── Task data
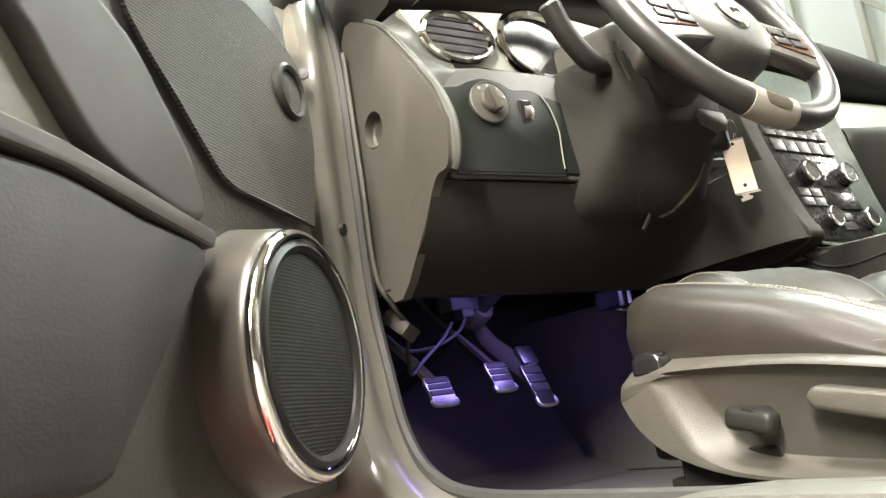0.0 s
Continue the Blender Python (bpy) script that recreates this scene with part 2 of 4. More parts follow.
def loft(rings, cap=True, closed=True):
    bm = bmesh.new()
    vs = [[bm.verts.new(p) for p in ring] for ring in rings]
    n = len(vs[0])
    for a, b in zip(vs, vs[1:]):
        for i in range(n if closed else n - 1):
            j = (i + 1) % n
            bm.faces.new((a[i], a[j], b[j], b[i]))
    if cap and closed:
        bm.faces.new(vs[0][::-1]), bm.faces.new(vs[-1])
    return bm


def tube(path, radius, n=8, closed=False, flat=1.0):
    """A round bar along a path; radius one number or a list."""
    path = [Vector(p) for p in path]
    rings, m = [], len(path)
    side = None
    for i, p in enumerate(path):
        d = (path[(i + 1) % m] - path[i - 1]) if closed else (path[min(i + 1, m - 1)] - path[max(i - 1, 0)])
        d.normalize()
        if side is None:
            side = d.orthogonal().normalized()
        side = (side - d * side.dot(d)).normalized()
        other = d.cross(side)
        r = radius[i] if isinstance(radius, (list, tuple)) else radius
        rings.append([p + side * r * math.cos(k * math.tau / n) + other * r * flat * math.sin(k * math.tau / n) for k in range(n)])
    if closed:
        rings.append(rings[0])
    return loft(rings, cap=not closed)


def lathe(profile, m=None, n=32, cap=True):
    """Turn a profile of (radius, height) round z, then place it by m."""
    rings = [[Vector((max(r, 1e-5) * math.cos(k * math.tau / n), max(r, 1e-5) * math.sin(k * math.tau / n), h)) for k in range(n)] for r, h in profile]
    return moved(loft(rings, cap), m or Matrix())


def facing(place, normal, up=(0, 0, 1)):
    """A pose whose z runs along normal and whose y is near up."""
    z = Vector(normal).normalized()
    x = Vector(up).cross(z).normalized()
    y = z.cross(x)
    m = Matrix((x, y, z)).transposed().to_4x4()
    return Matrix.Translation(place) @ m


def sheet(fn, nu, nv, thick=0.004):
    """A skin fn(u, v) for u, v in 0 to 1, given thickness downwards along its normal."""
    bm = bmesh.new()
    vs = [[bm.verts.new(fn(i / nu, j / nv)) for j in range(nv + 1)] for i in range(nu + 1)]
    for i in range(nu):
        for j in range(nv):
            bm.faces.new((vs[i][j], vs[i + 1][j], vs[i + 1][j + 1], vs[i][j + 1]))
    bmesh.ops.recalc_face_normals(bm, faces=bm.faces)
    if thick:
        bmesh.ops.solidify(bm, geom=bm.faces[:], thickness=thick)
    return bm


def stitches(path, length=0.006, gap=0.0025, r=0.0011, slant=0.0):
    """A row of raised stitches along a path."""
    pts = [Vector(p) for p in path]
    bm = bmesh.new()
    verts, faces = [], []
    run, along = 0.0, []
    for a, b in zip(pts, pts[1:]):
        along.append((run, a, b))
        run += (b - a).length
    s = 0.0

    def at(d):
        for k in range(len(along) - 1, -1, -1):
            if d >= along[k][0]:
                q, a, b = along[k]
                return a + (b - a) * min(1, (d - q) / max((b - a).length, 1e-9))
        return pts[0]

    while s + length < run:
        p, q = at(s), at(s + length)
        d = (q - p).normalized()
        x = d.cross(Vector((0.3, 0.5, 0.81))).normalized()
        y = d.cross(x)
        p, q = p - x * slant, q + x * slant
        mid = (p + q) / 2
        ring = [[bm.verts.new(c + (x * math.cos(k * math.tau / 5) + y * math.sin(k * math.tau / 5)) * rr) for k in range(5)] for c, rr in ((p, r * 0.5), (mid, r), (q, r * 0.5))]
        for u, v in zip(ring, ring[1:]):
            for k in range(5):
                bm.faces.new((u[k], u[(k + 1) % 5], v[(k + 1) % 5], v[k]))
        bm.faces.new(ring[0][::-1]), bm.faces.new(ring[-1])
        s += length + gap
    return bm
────
── Task data
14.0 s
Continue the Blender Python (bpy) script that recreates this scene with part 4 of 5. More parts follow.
────
── Task data
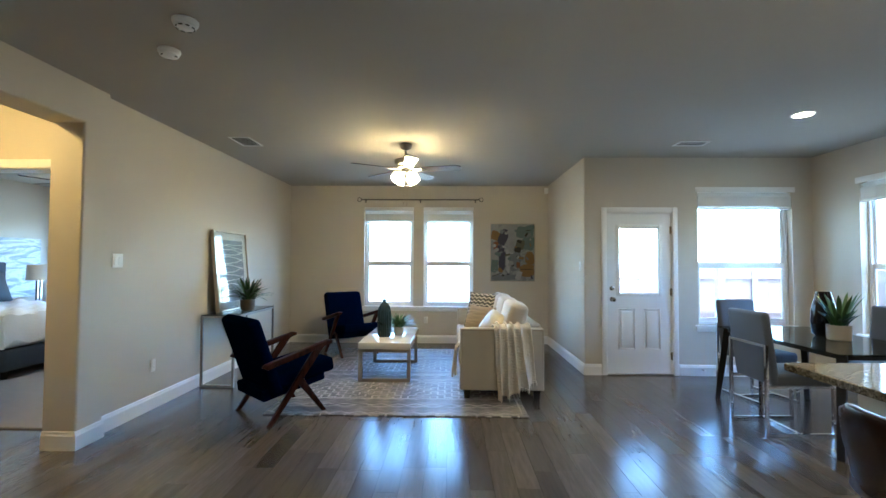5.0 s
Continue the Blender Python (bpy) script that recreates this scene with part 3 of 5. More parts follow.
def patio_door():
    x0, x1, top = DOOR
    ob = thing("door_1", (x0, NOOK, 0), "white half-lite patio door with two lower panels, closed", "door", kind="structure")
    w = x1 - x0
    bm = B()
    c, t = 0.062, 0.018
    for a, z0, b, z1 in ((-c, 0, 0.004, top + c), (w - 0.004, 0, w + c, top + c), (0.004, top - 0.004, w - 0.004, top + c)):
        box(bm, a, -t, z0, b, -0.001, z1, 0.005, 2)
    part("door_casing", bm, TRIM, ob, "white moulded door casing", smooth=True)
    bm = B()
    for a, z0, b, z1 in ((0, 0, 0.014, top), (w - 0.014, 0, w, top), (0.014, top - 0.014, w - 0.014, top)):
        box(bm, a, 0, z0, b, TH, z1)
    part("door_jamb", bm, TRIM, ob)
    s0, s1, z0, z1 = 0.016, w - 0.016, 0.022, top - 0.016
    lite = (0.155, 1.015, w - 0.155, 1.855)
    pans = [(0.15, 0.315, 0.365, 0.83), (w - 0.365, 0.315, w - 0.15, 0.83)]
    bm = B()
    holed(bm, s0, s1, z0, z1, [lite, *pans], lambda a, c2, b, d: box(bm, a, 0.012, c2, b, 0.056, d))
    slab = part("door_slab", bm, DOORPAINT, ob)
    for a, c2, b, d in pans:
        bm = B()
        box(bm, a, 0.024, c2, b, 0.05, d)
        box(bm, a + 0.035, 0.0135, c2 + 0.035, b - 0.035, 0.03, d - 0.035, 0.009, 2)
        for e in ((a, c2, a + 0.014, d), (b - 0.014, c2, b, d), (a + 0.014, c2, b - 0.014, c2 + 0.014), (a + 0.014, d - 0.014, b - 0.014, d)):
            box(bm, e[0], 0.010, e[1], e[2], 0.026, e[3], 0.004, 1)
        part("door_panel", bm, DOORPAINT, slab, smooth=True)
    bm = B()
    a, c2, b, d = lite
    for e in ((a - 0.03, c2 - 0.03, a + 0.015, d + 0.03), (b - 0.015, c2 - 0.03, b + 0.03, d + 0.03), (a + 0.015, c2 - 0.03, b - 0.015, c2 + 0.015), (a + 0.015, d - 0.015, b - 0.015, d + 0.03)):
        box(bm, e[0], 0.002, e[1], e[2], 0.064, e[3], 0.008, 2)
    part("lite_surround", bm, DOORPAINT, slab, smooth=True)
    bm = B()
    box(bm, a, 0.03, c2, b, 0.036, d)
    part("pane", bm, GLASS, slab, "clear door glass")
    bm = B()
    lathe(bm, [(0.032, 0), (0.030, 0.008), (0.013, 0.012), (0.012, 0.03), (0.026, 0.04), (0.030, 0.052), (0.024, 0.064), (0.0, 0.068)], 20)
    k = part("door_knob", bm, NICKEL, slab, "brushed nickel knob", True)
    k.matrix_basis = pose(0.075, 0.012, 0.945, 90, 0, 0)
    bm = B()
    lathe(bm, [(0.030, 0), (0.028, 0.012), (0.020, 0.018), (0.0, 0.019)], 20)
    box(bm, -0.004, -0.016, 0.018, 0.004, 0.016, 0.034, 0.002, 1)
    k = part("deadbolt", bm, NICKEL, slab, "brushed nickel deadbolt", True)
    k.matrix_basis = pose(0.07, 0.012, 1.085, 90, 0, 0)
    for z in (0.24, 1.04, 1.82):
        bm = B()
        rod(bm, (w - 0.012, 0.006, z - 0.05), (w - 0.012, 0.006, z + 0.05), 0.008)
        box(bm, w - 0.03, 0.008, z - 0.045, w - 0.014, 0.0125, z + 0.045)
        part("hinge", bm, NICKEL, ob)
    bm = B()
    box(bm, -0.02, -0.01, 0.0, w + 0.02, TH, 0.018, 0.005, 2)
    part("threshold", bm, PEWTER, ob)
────
▶ _To be done_:
Filter the records down to the lines that contain the string "Blender", and copy those lines.

▶ _Response to this exercise_:
Continue the Blender Python (bpy) script that recreates this scene with part 2 of 4. More parts follow.
Continue the Blender Python (bpy) script that recreates this scene with part 4 of 5. More parts follow.
Continue the Blender Python (bpy) script that recreates this scene with part 3 of 5. More parts follow.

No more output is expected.